## EXERCISE DETAILS
Write out, word for word, every line from the first one through the line that holds "green sleeved wire", and nothing else; skip the pictures.
***** SUPPLIED MATERIAL
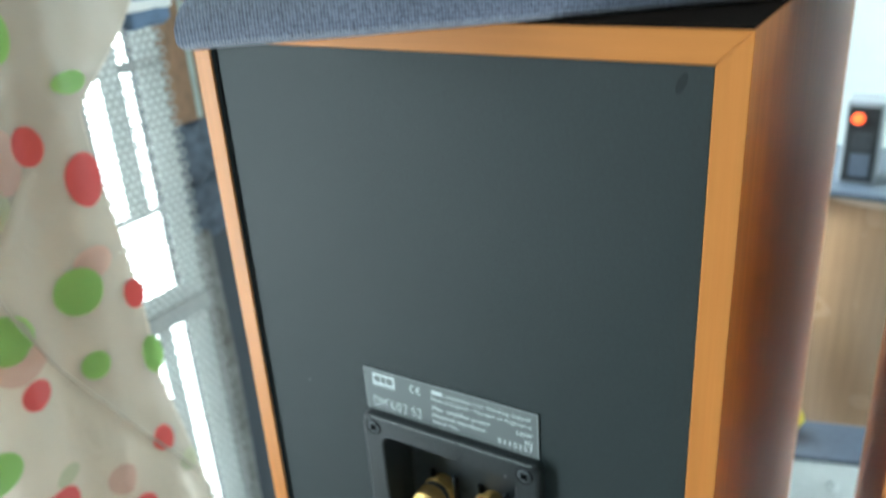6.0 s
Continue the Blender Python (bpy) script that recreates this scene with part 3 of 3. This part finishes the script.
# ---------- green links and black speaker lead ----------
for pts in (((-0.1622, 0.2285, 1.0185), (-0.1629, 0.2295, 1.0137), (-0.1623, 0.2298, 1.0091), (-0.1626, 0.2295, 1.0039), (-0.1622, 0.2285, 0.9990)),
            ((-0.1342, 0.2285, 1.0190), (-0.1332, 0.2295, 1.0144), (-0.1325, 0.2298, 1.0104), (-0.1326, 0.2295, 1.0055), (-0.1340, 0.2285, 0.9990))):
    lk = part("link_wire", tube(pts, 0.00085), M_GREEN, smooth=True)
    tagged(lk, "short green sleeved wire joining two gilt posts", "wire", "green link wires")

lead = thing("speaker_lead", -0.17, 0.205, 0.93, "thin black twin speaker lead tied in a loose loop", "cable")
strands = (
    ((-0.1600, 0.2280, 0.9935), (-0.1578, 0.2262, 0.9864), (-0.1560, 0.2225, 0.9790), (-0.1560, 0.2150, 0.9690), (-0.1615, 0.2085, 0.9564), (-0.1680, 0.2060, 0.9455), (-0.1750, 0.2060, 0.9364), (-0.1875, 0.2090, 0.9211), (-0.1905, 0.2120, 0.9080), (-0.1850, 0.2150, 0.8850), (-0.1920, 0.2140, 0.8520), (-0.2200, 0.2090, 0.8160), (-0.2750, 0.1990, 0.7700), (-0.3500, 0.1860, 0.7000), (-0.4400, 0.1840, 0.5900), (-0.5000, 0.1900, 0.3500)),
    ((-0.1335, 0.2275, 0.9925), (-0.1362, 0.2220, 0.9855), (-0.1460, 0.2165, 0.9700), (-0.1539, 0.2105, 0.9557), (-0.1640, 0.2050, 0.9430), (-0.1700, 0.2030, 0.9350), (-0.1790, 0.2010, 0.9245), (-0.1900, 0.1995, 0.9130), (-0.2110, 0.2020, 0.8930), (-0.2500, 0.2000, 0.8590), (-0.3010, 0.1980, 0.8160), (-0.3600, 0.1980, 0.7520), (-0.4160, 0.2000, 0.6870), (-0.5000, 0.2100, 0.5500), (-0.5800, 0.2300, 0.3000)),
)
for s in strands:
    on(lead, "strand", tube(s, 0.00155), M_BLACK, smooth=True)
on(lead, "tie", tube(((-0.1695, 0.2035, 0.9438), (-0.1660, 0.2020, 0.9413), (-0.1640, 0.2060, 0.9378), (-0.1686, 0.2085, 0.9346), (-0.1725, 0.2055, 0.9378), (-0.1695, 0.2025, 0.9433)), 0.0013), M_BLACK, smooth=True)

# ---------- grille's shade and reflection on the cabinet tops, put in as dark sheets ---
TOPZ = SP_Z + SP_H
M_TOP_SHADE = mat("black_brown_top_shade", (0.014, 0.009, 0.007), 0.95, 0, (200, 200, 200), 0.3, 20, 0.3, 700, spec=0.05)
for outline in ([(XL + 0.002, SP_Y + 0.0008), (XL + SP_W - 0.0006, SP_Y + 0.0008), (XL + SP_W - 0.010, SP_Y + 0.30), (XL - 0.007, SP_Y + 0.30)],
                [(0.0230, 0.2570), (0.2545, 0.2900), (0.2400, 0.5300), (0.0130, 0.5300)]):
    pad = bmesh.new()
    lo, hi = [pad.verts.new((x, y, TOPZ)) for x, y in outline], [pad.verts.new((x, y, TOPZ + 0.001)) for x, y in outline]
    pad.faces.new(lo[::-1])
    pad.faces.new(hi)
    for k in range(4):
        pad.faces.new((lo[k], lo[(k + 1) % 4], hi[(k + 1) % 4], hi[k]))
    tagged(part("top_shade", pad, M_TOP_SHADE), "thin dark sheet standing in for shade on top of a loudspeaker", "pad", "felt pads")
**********
## COMPLETE OUTPUT
6.0 s
Continue the Blender Python (bpy) script that recreates this scene with part 3 of 3. This part finishes the script.
# ---------- green links and black speaker lead ----------
for pts in (((-0.1622, 0.2285, 1.0185), (-0.1629, 0.2295, 1.0137), (-0.1623, 0.2298, 1.0091), (-0.1626, 0.2295, 1.0039), (-0.1622, 0.2285, 0.9990)),
            ((-0.1342, 0.2285, 1.0190), (-0.1332, 0.2295, 1.0144), (-0.1325, 0.2298, 1.0104), (-0.1326, 0.2295, 1.0055), (-0.1340, 0.2285, 0.9990))):
    lk = part("link_wire", tube(pts, 0.00085), M_GREEN, smooth=True)
    tagged(lk, "short green sleeved wire joining two gilt posts", "wire", "green link wires")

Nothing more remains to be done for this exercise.